L'Être Humain et le Réverbère
Rocé
Le rappeur Rocé est un homme discret. Depuis 2002, il sort un album tous les quatre ans et, entre-temps, il se terre dans un silence médiatique total. Pourtant, après Identité en Crescendo, le meilleur album de hip hop en français de ces dix dernières années (osez dire le contraire...), la hype aurait pu exploser. Mais il n'en fut rien. Il faut dire que l'homme fait partie de cette race de MCs intègres, fidèles à leur préceptes, une caste dans laquelle ses prédécesseurs se nomment Fabe ou Flynt, par exemple.
Après la déferlante Identité en Crescendo, il a dû être dur d'enchaîner. Ce déluge de jazz combiné à des textes textes clairvoyants et forts résonne encore dans bien des têtes. Pourtant, à l'écoute de ce nouvel opus, il semble que cette folie artistique n'ait été qu'une simple parenthèse. L'Être Humain et le Réverbère semble être plutôt le successeur de Top Départ, disque bien moins contemplatif et plus urbain.
En effet, on retrouve ici des sonorités bien street faisant souvent mouche. On pense notamment à "L'Être Humain et le Réverbère" ou à "Des Questions à vos Réponses" qui sont deux morceaux efficaces. Les pistes plus aventureuses se font finalement rares, et on retiendra surtout "L'Objectif" et son beat déchaîné. Il semblerait donc que Rocé soit revenu au hip hop. Il ne l'a jamais fui, c'est certain, mais on revient ici à une logique de samples et de MPCs. Ceci étant, comme nous ne parlons pas ici d'un rappeur lambda qui se contente de répéter boucle sur 5 minutes, le choix s'avère efficace et on ne s'ennuie pas.
Au niveau des textes, en revanche, il est dur d'être totalement enthousiaste.
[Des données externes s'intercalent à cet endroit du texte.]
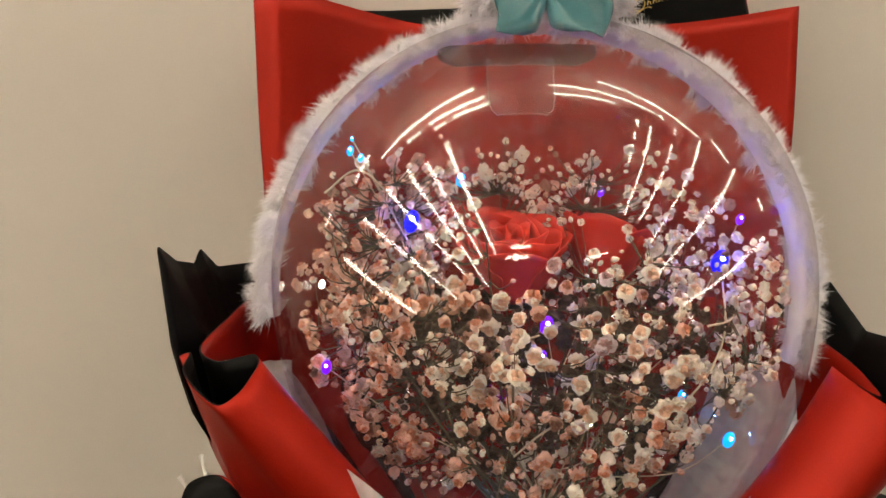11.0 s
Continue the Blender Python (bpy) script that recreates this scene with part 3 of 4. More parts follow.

Bien sur, cette chronique n'a pas la prétention de connaître le fin mot de l'histoire, mais avec une telle masse de paragraphes, il faudra du temps pour en faire le tour - d'ailleurs, on ressentirait presque une pointe d'indifférence à l'égard de certains textes. Il ne s'agit pas ici de remettre en cause le talent de l'une des meilleures plumes de la musique en France mais plutôt de constater une légère tendance à l'auto-caricature. On ne comprend pas très bien les thèmes de "Mon Crane sur le Paillasson" ou "De Pauvres Petits Bourreaux", par exemple. A force de vouloir aborder tant de sujets, Rocé se perd dans les méandres de sa prose. Il est parfois atteint du triste fléau du "trop de mot pour pas assez de sens", ce qui rend l'album parfois un peu indigeste. Ceci étant, on peut noter que d'un point de vue technique, son flow s'est nettement amélioré: il est bien plus fluide et élastique qu'à une époque où poser un texte semblait être pour lui une vraie souffrance.
Malgré ces quelques bémols, il serait ahurissant de blâmer Rocé avec un projet tel que L'Être Humain et le Réverbère. Nous avons ici à faire à l'album d'un MC surdoué et clairvoyant. C'est comme s'il n'avait plus assez d'un disque pour exprimer tout ce qui lui passe par la tête. En se recentrant sur une logique plus hip hop, il va probablement toucher de nouveau une audience élargie et c'est une excellente nouvelle. Néanmoins, on ne peut s'empêcher de penser que Rocé a peut être plus la carrure d'un écrivain (et d'un très bon) plutôt que celle d'un rappeur.